Exercise objective: Copy out the listing in full, exactly as written, but not its pictures.
[BEGIN Data segment]
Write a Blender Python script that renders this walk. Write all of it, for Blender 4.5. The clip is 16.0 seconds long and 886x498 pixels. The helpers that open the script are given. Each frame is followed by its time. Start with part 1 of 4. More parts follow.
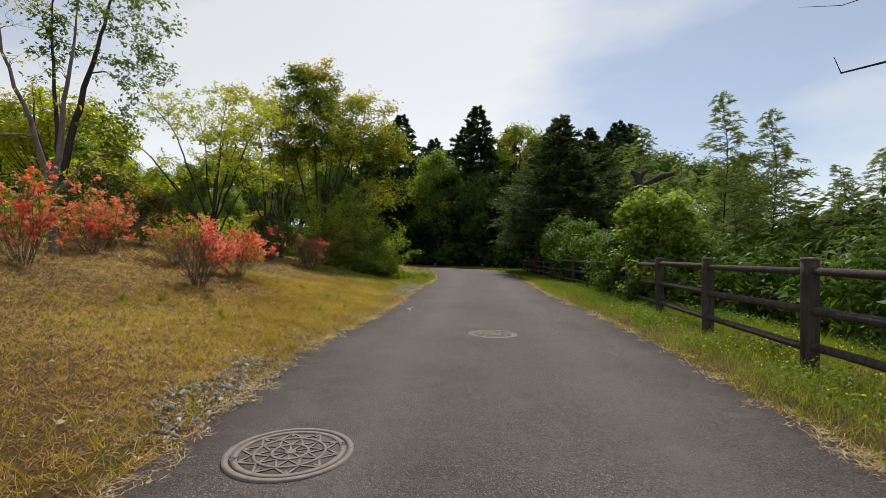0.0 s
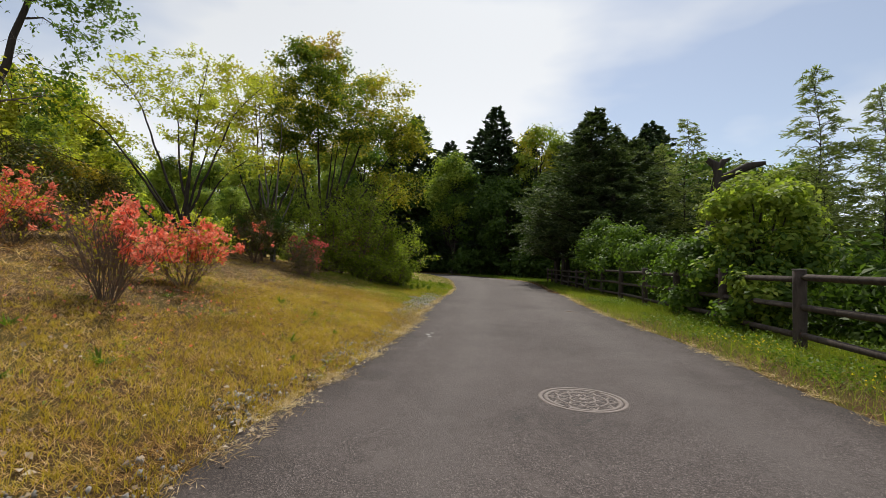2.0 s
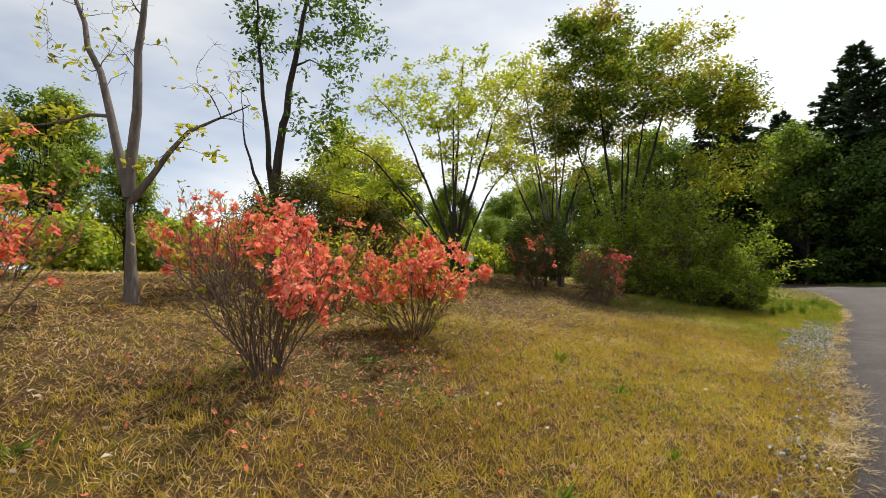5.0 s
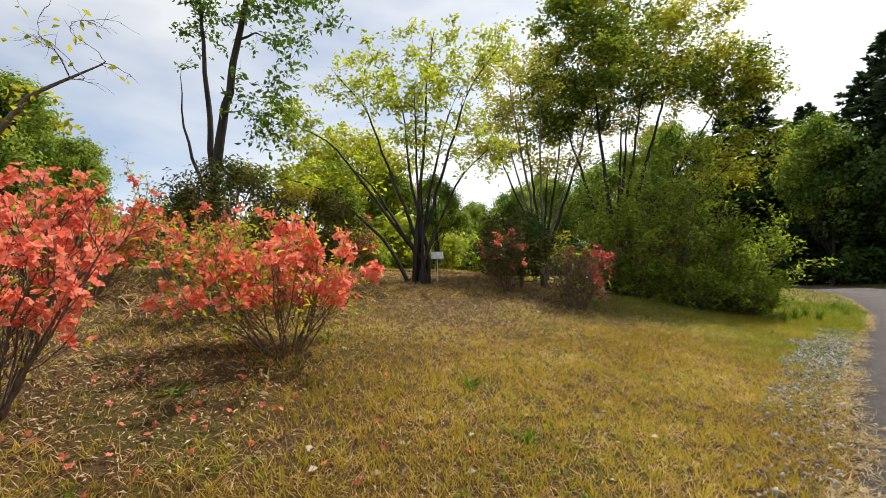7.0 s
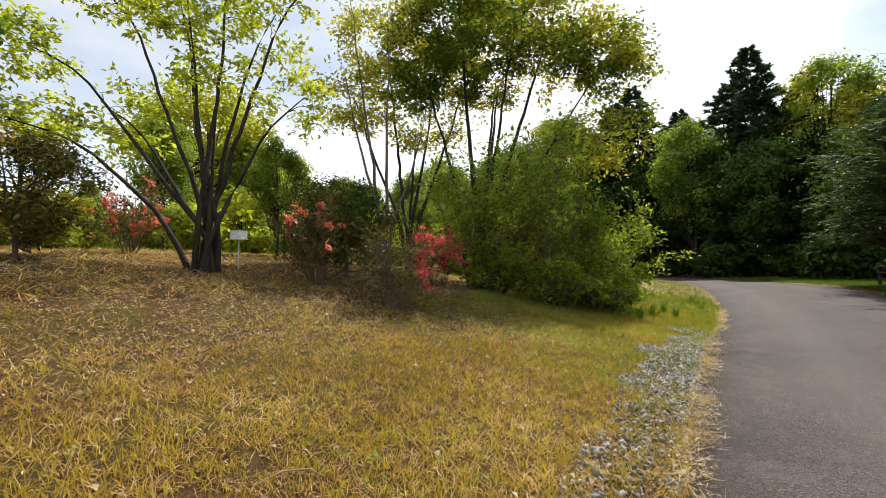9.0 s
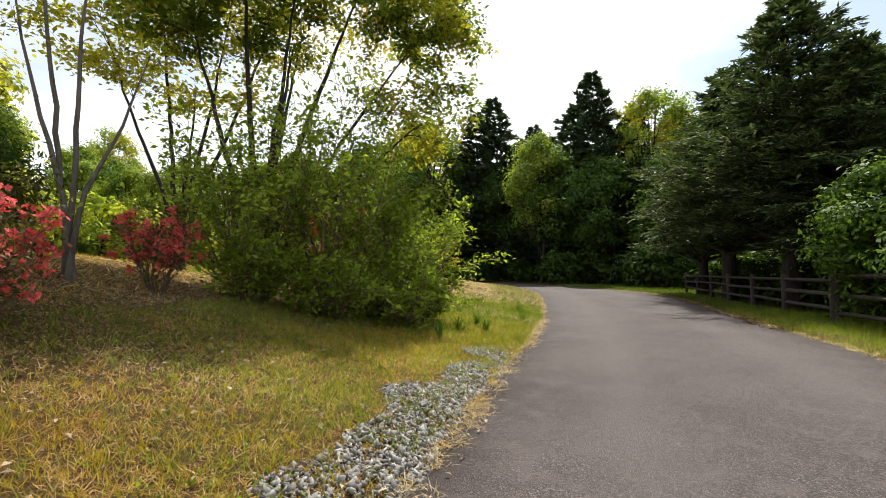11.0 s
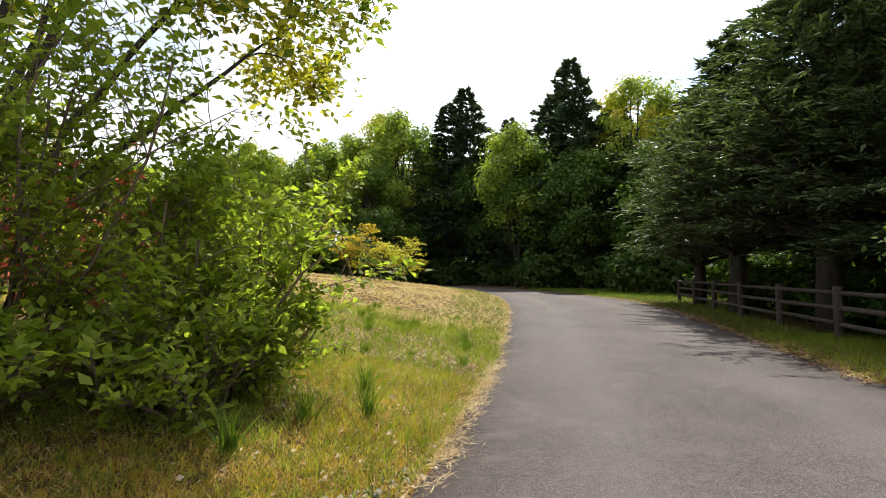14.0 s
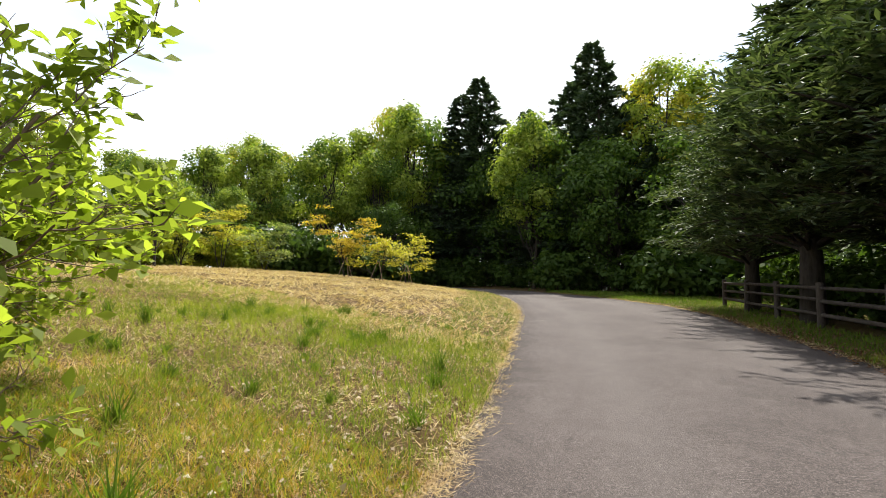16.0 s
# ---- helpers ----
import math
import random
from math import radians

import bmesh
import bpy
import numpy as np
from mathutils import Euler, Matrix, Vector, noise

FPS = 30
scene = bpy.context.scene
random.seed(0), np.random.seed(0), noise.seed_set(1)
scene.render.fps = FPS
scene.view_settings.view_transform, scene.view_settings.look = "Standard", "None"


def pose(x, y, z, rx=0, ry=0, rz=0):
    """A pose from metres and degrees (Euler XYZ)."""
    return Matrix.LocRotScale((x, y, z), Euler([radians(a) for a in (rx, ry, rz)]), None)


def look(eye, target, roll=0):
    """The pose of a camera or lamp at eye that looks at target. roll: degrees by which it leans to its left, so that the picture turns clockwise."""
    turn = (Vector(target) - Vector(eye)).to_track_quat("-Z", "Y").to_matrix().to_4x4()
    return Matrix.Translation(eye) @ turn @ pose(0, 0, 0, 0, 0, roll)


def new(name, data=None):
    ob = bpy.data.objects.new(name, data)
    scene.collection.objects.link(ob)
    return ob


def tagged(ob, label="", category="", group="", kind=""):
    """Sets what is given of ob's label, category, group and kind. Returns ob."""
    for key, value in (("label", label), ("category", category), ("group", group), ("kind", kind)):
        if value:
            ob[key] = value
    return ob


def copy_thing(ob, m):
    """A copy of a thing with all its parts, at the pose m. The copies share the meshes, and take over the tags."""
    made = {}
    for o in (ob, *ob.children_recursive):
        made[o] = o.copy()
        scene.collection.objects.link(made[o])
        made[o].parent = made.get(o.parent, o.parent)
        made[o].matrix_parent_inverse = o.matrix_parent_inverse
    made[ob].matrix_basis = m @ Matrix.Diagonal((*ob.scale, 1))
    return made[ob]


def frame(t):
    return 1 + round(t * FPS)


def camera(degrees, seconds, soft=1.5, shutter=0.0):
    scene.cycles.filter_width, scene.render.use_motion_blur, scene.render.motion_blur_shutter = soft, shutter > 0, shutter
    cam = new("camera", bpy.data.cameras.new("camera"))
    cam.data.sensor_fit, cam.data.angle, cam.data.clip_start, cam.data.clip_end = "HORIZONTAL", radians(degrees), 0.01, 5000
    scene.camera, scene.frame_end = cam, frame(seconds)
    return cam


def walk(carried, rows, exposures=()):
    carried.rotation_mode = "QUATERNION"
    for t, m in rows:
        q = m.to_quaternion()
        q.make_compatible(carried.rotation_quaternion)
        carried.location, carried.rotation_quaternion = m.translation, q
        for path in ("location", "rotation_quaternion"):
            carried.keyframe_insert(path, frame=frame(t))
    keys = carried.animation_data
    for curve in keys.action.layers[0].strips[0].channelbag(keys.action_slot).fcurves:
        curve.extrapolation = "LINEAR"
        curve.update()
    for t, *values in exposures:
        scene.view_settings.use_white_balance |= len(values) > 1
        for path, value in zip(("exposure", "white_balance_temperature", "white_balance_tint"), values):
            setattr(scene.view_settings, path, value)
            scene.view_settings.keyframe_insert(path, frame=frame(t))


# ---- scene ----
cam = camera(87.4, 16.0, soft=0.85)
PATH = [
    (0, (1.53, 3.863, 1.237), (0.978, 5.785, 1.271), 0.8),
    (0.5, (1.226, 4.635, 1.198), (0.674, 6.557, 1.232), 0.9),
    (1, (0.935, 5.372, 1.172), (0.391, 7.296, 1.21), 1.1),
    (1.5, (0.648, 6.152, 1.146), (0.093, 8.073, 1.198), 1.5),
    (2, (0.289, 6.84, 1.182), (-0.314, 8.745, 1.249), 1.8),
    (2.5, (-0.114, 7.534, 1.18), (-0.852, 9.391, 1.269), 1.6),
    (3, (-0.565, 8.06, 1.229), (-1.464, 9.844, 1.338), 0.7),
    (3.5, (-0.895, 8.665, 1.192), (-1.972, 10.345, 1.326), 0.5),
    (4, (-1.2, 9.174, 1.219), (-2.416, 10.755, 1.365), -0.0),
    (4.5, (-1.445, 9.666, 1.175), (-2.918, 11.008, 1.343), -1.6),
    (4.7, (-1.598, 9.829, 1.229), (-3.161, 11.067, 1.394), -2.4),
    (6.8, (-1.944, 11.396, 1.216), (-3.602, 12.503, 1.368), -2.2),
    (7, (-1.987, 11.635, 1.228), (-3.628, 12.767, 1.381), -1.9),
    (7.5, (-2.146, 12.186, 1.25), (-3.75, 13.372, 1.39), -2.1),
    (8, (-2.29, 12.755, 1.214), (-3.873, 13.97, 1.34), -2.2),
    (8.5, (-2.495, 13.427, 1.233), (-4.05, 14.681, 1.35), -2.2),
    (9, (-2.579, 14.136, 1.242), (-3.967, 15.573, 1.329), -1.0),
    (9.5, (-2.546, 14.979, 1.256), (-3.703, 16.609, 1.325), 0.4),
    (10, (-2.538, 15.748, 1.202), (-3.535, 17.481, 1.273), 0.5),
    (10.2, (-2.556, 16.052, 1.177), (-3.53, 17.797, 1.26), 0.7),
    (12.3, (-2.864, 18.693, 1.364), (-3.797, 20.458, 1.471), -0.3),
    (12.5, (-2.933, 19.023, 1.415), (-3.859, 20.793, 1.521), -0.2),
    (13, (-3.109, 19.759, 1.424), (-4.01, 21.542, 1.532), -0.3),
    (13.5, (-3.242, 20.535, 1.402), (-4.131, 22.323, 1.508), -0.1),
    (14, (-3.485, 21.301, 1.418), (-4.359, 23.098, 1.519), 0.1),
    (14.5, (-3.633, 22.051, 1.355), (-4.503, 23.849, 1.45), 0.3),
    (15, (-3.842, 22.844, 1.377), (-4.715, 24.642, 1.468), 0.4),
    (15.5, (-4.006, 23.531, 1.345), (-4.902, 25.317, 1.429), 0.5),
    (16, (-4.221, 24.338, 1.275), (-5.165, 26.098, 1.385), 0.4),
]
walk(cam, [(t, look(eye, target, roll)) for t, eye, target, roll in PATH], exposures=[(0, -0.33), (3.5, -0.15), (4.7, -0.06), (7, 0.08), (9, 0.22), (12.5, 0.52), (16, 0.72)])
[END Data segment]
The output:
Write a Blender Python script that renders this walk. Write all of it, for Blender 4.5. The clip is 16.0 seconds long and 886x498 pixels. The helpers that open the script are given. Each frame is followed by its time. Start with part 1 of 4. More parts follow.
0.0 s
2.0 s
5.0 s
7.0 s
9.0 s
11.0 s
14.0 s
16.0 s
# ---- helpers ----
import math
import random
from math import radians

import bmesh
import bpy
import numpy as np
from mathutils import Euler, Matrix, Vector, noise

FPS = 30
scene = bpy.context.scene
random.seed(0), np.random.seed(0), noise.seed_set(1)
scene.render.fps = FPS
scene.view_settings.view_transform, scene.view_settings.look = "Standard", "None"


def pose(x, y, z, rx=0, ry=0, rz=0):
    """A pose from metres and degrees (Euler XYZ)."""
    return Matrix.LocRotScale((x, y, z), Euler([radians(a) for a in (rx, ry, rz)]), None)


def look(eye, target, roll=0):
    """The pose of a camera or lamp at eye that looks at target. roll: degrees by which it leans to its left, so that the picture turns clockwise."""
    turn = (Vector(target) - Vector(eye)).to_track_quat("-Z", "Y").to_matrix().to_4x4()
    return Matrix.Translation(eye) @ turn @ pose(0, 0, 0, 0, 0, roll)


def new(name, data=None):
    ob = bpy.data.objects.new(name, data)
    scene.collection.objects.link(ob)
    return ob


def tagged(ob, label="", category="", group="", kind=""):
    """Sets what is given of ob's label, category, group and kind. Returns ob."""
    for key, value in (("label", label), ("category", category), ("group", group), ("kind", kind)):
        if value:
            ob[key] = value
    return ob


def copy_thing(ob, m):
    """A copy of a thing with all its parts, at the pose m. The copies share the meshes, and take over the tags."""
    made = {}
    for o in (ob, *ob.children_recursive):
        made[o] = o.copy()
        scene.collection.objects.link(made[o])
        made[o].parent = made.get(o.parent, o.parent)
        made[o].matrix_parent_inverse = o.matrix_parent_inverse
    made[ob].matrix_basis = m @ Matrix.Diagonal((*ob.scale, 1))
    return made[ob]


def frame(t):
    return 1 + round(t * FPS)


def camera(degrees, seconds, soft=1.5, shutter=0.0):
    scene.cycles.filter_width, scene.render.use_motion_blur, scene.render.motion_blur_shutter = soft, shutter > 0, shutter
    cam = new("camera", bpy.data.cameras.new("camera"))
    cam.data.sensor_fit, cam.data.angle, cam.data.clip_start, cam.data.clip_end = "HORIZONTAL", radians(degrees), 0.01, 5000
    scene.camera, scene.frame_end = cam, frame(seconds)
    return cam


def walk(carried, rows, exposures=()):
    carried.rotation_mode = "QUATERNION"
    for t, m in rows:
        q = m.to_quaternion()
        q.make_compatible(carried.rotation_quaternion)
        carried.location, carried.rotation_quaternion = m.translation, q
        for path in ("location", "rotation_quaternion"):
            carried.keyframe_insert(path, frame=frame(t))
    keys = carried.animation_data
    for curve in keys.action.layers[0].strips[0].channelbag(keys.action_slot).fcurves:
        curve.extrapolation = "LINEAR"
        curve.update()
    for t, *values in exposures:
        scene.view_settings.use_white_balance |= len(values) > 1
        for path, value in zip(("exposure", "white_balance_temperature", "white_balance_tint"), values):
            setattr(scene.view_settings, path, value)
            scene.view_settings.keyframe_insert(path, frame=frame(t))


# ---- scene ----
cam = camera(87.4, 16.0, soft=0.85)
PATH = [
    (0, (1.53, 3.863, 1.237), (0.978, 5.785, 1.271), 0.8),
    (0.5, (1.226, 4.635, 1.198), (0.674, 6.557, 1.232), 0.9),
    (1, (0.935, 5.372, 1.172), (0.391, 7.296, 1.21), 1.1),
    (1.5, (0.648, 6.152, 1.146), (0.093, 8.073, 1.198), 1.5),
    (2, (0.289, 6.84, 1.182), (-0.314, 8.745, 1.249), 1.8),
    (2.5, (-0.114, 7.534, 1.18), (-0.852, 9.391, 1.269), 1.6),
    (3, (-0.565, 8.06, 1.229), (-1.464, 9.844, 1.338), 0.7),
    (3.5, (-0.895, 8.665, 1.192), (-1.972, 10.345, 1.326), 0.5),
    (4, (-1.2, 9.174, 1.219), (-2.416, 10.755, 1.365), -0.0),
    (4.5, (-1.445, 9.666, 1.175), (-2.918, 11.008, 1.343), -1.6),
    (4.7, (-1.598, 9.829, 1.229), (-3.161, 11.067, 1.394), -2.4),
    (6.8, (-1.944, 11.396, 1.216), (-3.602, 12.503, 1.368), -2.2),
    (7, (-1.987, 11.635, 1.228), (-3.628, 12.767, 1.381), -1.9),
    (7.5, (-2.146, 12.186, 1.25), (-3.75, 13.372, 1.39), -2.1),
    (8, (-2.29, 12.755, 1.214), (-3.873, 13.97, 1.34), -2.2),
    (8.5, (-2.495, 13.427, 1.233), (-4.05, 14.681, 1.35), -2.2),
    (9, (-2.579, 14.136, 1.242), (-3.967, 15.573, 1.329), -1.0),
    (9.5, (-2.546, 14.979, 1.256), (-3.703, 16.609, 1.325), 0.4),
    (10, (-2.538, 15.748, 1.202), (-3.535, 17.481, 1.273), 0.5),
    (10.2, (-2.556, 16.052, 1.177), (-3.53, 17.797, 1.26), 0.7),
    (12.3, (-2.864, 18.693, 1.364), (-3.797, 20.458, 1.471), -0.3),
    (12.5, (-2.933, 19.023, 1.415), (-3.859, 20.793, 1.521), -0.2),
    (13, (-3.109, 19.759, 1.424), (-4.01, 21.542, 1.532), -0.3),
    (13.5, (-3.242, 20.535, 1.402), (-4.131, 22.323, 1.508), -0.1),
    (14, (-3.485, 21.301, 1.418), (-4.359, 23.098, 1.519), 0.1),
    (14.5, (-3.633, 22.051, 1.355), (-4.503, 23.849, 1.45), 0.3),
    (15, (-3.842, 22.844, 1.377), (-4.715, 24.642, 1.468), 0.4),
    (15.5, (-4.006, 23.531, 1.345), (-4.902, 25.317, 1.429), 0.5),
    (16, (-4.221, 24.338, 1.275), (-5.165, 26.098, 1.385), 0.4),
]
walk(cam, [(t, look(eye, target, roll)) for t, eye, target, roll in PATH], exposures=[(0, -0.33), (3.5, -0.15), (4.7, -0.06), (7, 0.08), (9, 0.22), (12.5, 0.52), (16, 0.72)])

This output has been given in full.